I end up at 12th place and will be playing Simon Narode with Darkrai/Terrakion/Hammers. Although he’s from Oregon, he’s a newer player and I’ve never had a chance to speak with him or play him at any local events. My friend Matt Oslakovic had played Simon sometime during the Swiss so we were able to guess the majority of his decklist, which is a major help in these types of situations.
After the tournament a group of us went out for P.F. Changs. Unfortunately James Good and I were the only local players to make the T32, with the rest of our car going X-3. After a relaxing dinner I decide that the extra three hours of sleep would be more beneficial than recreating Simon’s list and testing it. Looking back I wish I had stayed up that extra few hours but hindsight, 20/20, etc.
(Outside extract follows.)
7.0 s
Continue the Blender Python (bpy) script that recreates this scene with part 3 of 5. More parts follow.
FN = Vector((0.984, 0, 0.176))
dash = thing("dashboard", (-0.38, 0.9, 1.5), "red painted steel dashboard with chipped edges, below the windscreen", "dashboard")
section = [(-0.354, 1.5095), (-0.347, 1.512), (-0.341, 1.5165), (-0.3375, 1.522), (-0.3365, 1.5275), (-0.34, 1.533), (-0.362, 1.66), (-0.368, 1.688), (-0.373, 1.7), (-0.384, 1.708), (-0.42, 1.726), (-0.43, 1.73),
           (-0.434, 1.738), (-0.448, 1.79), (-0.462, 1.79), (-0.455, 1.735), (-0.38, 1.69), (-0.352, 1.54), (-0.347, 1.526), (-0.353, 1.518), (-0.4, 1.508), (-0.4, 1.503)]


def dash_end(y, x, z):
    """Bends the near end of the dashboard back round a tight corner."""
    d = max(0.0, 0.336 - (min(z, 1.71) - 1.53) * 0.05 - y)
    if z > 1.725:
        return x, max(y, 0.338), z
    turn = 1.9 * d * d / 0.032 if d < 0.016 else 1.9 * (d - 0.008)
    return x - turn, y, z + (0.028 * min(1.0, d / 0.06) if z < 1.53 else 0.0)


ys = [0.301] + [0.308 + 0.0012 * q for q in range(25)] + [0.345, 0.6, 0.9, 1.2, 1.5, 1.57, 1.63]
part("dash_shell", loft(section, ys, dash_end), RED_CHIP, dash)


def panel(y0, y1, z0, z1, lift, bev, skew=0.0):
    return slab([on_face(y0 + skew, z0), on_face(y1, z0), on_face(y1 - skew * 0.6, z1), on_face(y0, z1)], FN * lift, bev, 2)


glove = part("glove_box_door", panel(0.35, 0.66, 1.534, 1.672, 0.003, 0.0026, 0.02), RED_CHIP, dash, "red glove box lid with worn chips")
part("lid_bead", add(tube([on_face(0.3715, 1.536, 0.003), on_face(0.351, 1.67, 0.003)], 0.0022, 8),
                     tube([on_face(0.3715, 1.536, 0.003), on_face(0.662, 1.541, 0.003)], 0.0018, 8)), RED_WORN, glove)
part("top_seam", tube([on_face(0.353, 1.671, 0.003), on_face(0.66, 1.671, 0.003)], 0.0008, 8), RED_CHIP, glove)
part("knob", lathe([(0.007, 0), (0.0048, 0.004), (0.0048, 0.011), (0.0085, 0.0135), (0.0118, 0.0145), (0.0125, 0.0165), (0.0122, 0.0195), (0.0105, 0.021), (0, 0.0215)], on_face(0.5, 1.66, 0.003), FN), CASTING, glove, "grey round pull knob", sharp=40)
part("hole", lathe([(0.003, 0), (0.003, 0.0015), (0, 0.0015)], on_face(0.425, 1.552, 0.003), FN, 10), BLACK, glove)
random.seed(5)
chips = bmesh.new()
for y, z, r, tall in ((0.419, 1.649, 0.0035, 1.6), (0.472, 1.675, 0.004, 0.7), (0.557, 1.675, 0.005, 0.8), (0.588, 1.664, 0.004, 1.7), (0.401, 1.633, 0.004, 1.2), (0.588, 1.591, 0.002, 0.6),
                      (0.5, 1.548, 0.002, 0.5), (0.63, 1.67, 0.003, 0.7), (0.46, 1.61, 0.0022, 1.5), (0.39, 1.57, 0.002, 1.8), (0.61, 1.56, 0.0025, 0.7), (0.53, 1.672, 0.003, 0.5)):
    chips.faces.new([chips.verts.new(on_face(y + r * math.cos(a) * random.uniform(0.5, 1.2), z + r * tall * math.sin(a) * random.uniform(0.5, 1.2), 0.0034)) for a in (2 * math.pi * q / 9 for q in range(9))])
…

Top 32: Simon Narode w/ Darkrai/Terrakion/Hammers
I get destroyed in two games that weren’t even close. I don’t know what to chalk it up to except to say that I hadn’t tested that matchup intensely before and that Simon is a very solid player (with a Nationals T16 to his name). These games weren’t worth talking about at all and frankly I’m pretty disappointed in myself with how I played.
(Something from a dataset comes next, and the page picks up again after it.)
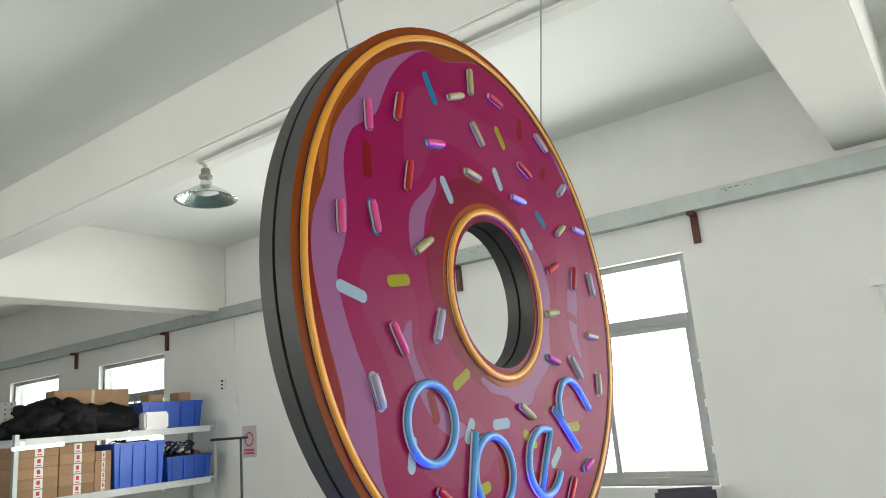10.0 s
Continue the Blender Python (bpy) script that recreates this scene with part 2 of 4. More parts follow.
tagged(finish("floor", box(X0 - TH, X1 + TH, Y0 - TH, Y1 + TH, -0.2, 0), FLOOR), "grey-green painted concrete floor", "floor", kind="structure")
tagged(finish("ceiling", box(X0 - TH, X1 + TH, Y0 - TH, Y1 + TH, ZC, ZC + 0.2), CEIL), "white painted concrete ceiling", "ceiling", kind="structure")


def beam(x0, x1, y0, y1, z0, label):
    return tagged(finish("ceiling_beam", box(x0, x1, y0, y1, z0, ZC + 0.01, 0.012), BEAM), label, "beam", kind="structure")


beam(2.085, 2.39, Y0, Y1, 3.712, "cream-white painted concrete ceiling beam")
beam(-1.27, -0.94, Y0, Y1, 3.8, "cream-white painted concrete ceiling beam")
beam(2.39, X1, -0.34, 0.1, 3.45, "cream-white painted concrete cross beam")
beam(X0, X1, 7.75, 8.14, 3.325, "cream-white painted concrete cross beam")


def window(number, a, b, lo, hi, x, way):
    """A casement pair with a fixed transom light above; way: +1 when the wall is to the east."""
    w = thing("window_%d" % number, "white-painted metal window with a transom light, bright sky outside", "window", kind="structure")
    xi = x + way * 0.07
    xo = x + way * 0.13
    split = lo + (hi - lo) * 0.715
    f = 0.06
    bm = bmesh.new()
    for (y0, y1, z0, z1) in ((a, a + f, lo, hi), (b - f, b, lo, hi), (a + f, b - f, hi - f, hi), (a + f, b - f, lo, lo + f), (a + f, b - f, split - 0.04, split + 0.04)):
        add_box(bm, xi, xo, y0, y1, z0, z1, 0.004)
    part("window_frame", bm, UPVC, w)
    mid = (a + b) / 2
    for (y0, y1) in ((a + f, mid + 0.025), (mid - 0.025, b - f)):
        bm = bmesh.new()
        g = 0.05
        xs = (xi + way * (0.012 if y0 > a + f + 0.1 else 0.028), xo - way * (0.03 if y0 > a + f + 0.1 else 0.012))
        for (p, q, r, s) in ((y0, y0 + g, lo + f, split - 0.04), (y1 - g, y1, lo + f, split - 0.04), (y0 + g, y1 - g, split - 0.09, split - 0.04), (y0 + g, y1 - g, lo + f, lo + f + g)):
            add_box(bm, xs[0], xs[1], p, q, r, s, 0.003)
        sash = part("sash", bm, UPVC, w)
        pane = part("pane", box((xs[0] + xs[1]) / 2 - 0.003, (xs[0] + xs[1]) / 2 + 0.003, y0 + g, y1 - g, lo + f + g, split - 0.09), GLASS, sash)
        pane.visible_shadow = False
    part("latch", box(xi - way * 0.02, xi + way * 0.012, mid - 0.012, mid + 0.012, (lo + split) / 2 - 0.05, (lo + split) / 2 + 0.05, 0.003), DARK, w)
    pane = part("pane", box((xi + xo) / 2 - 0.003, (xi + xo) / 2 + 0.003, a + f, b - f, split + 0.04, hi - f), GLASS, w)
    pane.visible_shadow = False
    part("window_sill", box(x - way * 0.03, xi, a - 0.03, b + 0.03, lo - 0.035, lo, 0.006), WALL, w)
    return w


for i, (a, b, lo, hi) in enumerate(WINDOWS):
    window(i + 1, a, b, lo, hi, X1, 1)
    window_light("daylight_east", X1 + 0.2, (a + b) / 2, (lo + hi) / 2, b - a, hi - lo, -1, SKY_POWER * (b - a) * (hi - lo) / (1.9 if a < 0 else 3.0 if a < 8 else 8.0))
for i, (a, b, lo, hi) in enumerate(LEFT_WINDOWS):
    window(i + 7, a, b, lo, hi, X0, -1)
    window_light("daylight_west", X0 - 0.2, (a + b) / 2, (lo + hi) / 2, b - a, hi - lo, 1, SKY_POWER * (b - a) * (hi - lo) / (12.0 if a < -1 else 3.0 if a < 8 else 12.0))
# added fill lamps in the unseen openings, for the front of the sign
for a, b in SOUTH:
    ob = window_light("south_fill_light", (a + b) / 2, Y0 - 0.15, 2.1, b - a, 2.4, 0, SOUTH_FILL_POWER)
    ob.matrix_basis = look(((a + b) / 2, Y0 - 0.15, 2.1), ((a + b) / 2, Y0 + 1, 2.1))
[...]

James ends up losing in three close games at the table next to mine, Matt ends up locking the keys in the car, I pull a Ho-Oh EX, a reverse Garbodor DRX, and a reverse Hydreigon DRX 97 in my packs, and Martin Moreno ends up taking second with Terrak City (or Terrakion Town, if you’re in the know). Overall, not a terrible tournament and it would be selfish of me to complain. I wish I had gone deeper, but that’s just how it goes sometimes I suppose.
Thanks for reading, as always! Sorry for the lateness, I’ve been pretty busy during this past week. Sometime this week or early next I’ll do a full Boundaries Crossed review, and I’m going to try and push out a Face of Modified before Cities fully start, once I’ve had some more time to test.
How did your Regionals go?!
P.S. – Just want to note that it was AMAZING to meet cabd and Dane Carlson, as well as everyone else who introduced themselves to me during the weekend. Sorry I couldn’t chat more or take the group picture, I was on a pretty tight schedule. Love y’all.